According to investigators, Bird and Witt allegedly used league debit cards for personal purchases. Detectives tied $2,598.79 in fraudulent charges to Bird between May 21, 2022 and Feb. 10, 2025, and $6,670.97 in unauthorized spending to Witt between Nov. 22, 2021 and Dec. 18, 2024, as reported by the Tampa Free Press. Both women were booked into the Polk County Jail and face formal counts of grand theft and scheme to defraud.
The league has taken financial hits before. In May 2023, investigators reported a break-in at concession stands that left a safe and an automated external defibrillator missing, according to Fox13 Tampa Bay. The City of Lake Wales later posted that an anonymous donor stepped up with $2,000 to help replace the stolen equipment, according to the city’s news page. Those earlier losses had already strained the program’s budget before the latest allegations surfaced.
Investigation and Charges
Detectives say the current case formally kicked off on May 30, 2025, after board members raised alarms about questionable transactions. Investigators then spent months combing through years of bank statements and receipts. That forensic review, authorities say, revealed a pattern of personal spending on league cards that ultimately led to the March 2 arrests, as reported by the Tampa Free Press.
Legal Implications
Both Bird and Witt face charges of grand theft and scheme to defraud, felony-level offenses in Florida. State law grades theft and fraud by the value of property and the scope of the alleged scheme, and penalties, which can include prison time, fines, and restitution, vary by degree. Statutory details are laid out in Florida Statutes, Chapter 812 and Chapter 817.

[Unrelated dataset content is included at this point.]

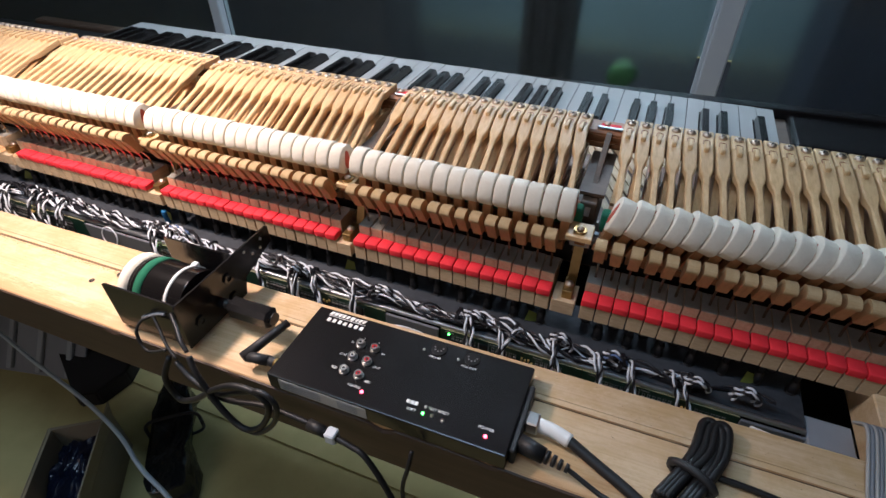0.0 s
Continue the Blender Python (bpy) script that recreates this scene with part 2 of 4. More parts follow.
    grey_far=stuff_mat("grey_far_cabinet", (0.055, 0.052, 0.058), 0.6, scale=4.0, amount=0.4, relief=0),
    sawdust=stuff_mat("brown_sawdust", (0.50, 0.26, 0.08), 0.95, scale=300.0, amount=0.4, relief=0, second=(0.36, 0.19, 0.07)),
    navy=stuff_mat("navy_far_panel", (0.011, 0.016, 0.036), 0.7, scale=4.0, amount=0.4, relief=0),
    far_green=stuff_mat("bright_green_plastic", (0.03, 0.11, 0.02), 0.7, scale=20.0, amount=0.3, relief=0),
    led_red=plain("red_led", (0.5, 0.02, 0.02), 0.3, glow=(1.0, 0.05, 0.08), power=14.0),
    led_green=plain("green_led", (0.05, 0.5, 0.05), 0.3, glow=(0.12, 1.0, 0.10), power=9.0),
    yellow=stuff_mat("yellow_green_tape", (0.20, 0.23, 0.04), 0.5, scale=60.0, amount=0.25, relief=0.1),
    cyan=stuff_mat("blue_part", (0.02, 0.15, 0.36), 0.4, scale=60.0, amount=0.25, relief=0.1),
    cord=stuff_mat("pale_blue_cord", (0.45, 0.53, 0.60), 0.5, scale=60.0, amount=0.15, relief=0),
)
glass, gnt, gb = base_nodes("pane_glass", 0.20)
gb.inputs["Base Color"].default_value = (0.75, 0.85, 0.83, 1)
gb.inputs["Transmission Weight"].default_value = 1.0
gb.inputs["IOR"].default_value = 1.45
M["glass"] = glass

# ---- building helpers ----


def mesh_of(name, bm, material, smooth=False):
    me = bpy.data.meshes.new(name)
    bmesh.ops.recalc_face_normals(bm, faces=bm.faces)
    bm.to_mesh(me)
    bm.free()
    me.materials.append(M[material])
    if smooth:
        me.shade_smooth()
    return me


def part(name, bm, material, parent=None, label="", smooth=False):
    ob = new(name, mesh_of(name, bm, material, smooth))
    ob.parent = parent
    if label:
        tagged(ob, label)
    return ob


def shared(name, me, parent, m=None, label=""):
    ob = new(name, me)
    ob.parent = parent
    if m is not None:
        ob.matrix_basis = m
    if label:
        tagged(ob, label)
    return ob


def thing(name, label, category, at=(0, 0, 0), group="", kind=""):
    ob = new(name)
    ob.empty_display_size = 0.01
    ob.location = at
    return tagged(ob, label, category, group, kind)


def box(bm, x0, x1, y0, y1, z0, z1, bevel=0.0, segs=1):
    vs = [bm.verts.new((x, y, z)) for x in (x0, x1) for y in (y0, y1) for z in (z0, z1)]
    fs = [bm.faces.new([vs[i] for i in f]) for f in ((0, 1, 3, 2), (4, 6, 7, 5), (0, 4, 5, 1), (2, 3, 7, 6), (0, 2, 6, 4), (1, 5, 7, 3))]
    if bevel:
        es = list({e for f in fs for e in f.edges})
        bmesh.ops.bevel(bm, geom=es, offset=bevel, segments=segs, affect="EDGES", profile=0.5)
    return bm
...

Volunteers, Accountability and the Fallout
Like many hometown leagues, Lake Wales Little League runs on a shoestring budget and a whole lot of volunteer energy. The organization leans heavily on donations and concession sales, and it says it conducts annual background checks on volunteers to protect players and league assets. The league’s public materials, posted on its website, spell out those background-check policies and underscore how much local youth sports depend on unpaid labor and basic financial oversight.
For parents, the allegations land as a gut punch: not just a financial hit, but a breach of trust in a place where kids are supposed to worry about batting order, not bank fraud.
Lake Wales police have asked anyone with information about the case to contact the department. The city lists the police non-emergency number as 863-678-4223 on its news page. Authorities say the investigation remains active and that additional updates will be released as the case moves through the Polk County justice system.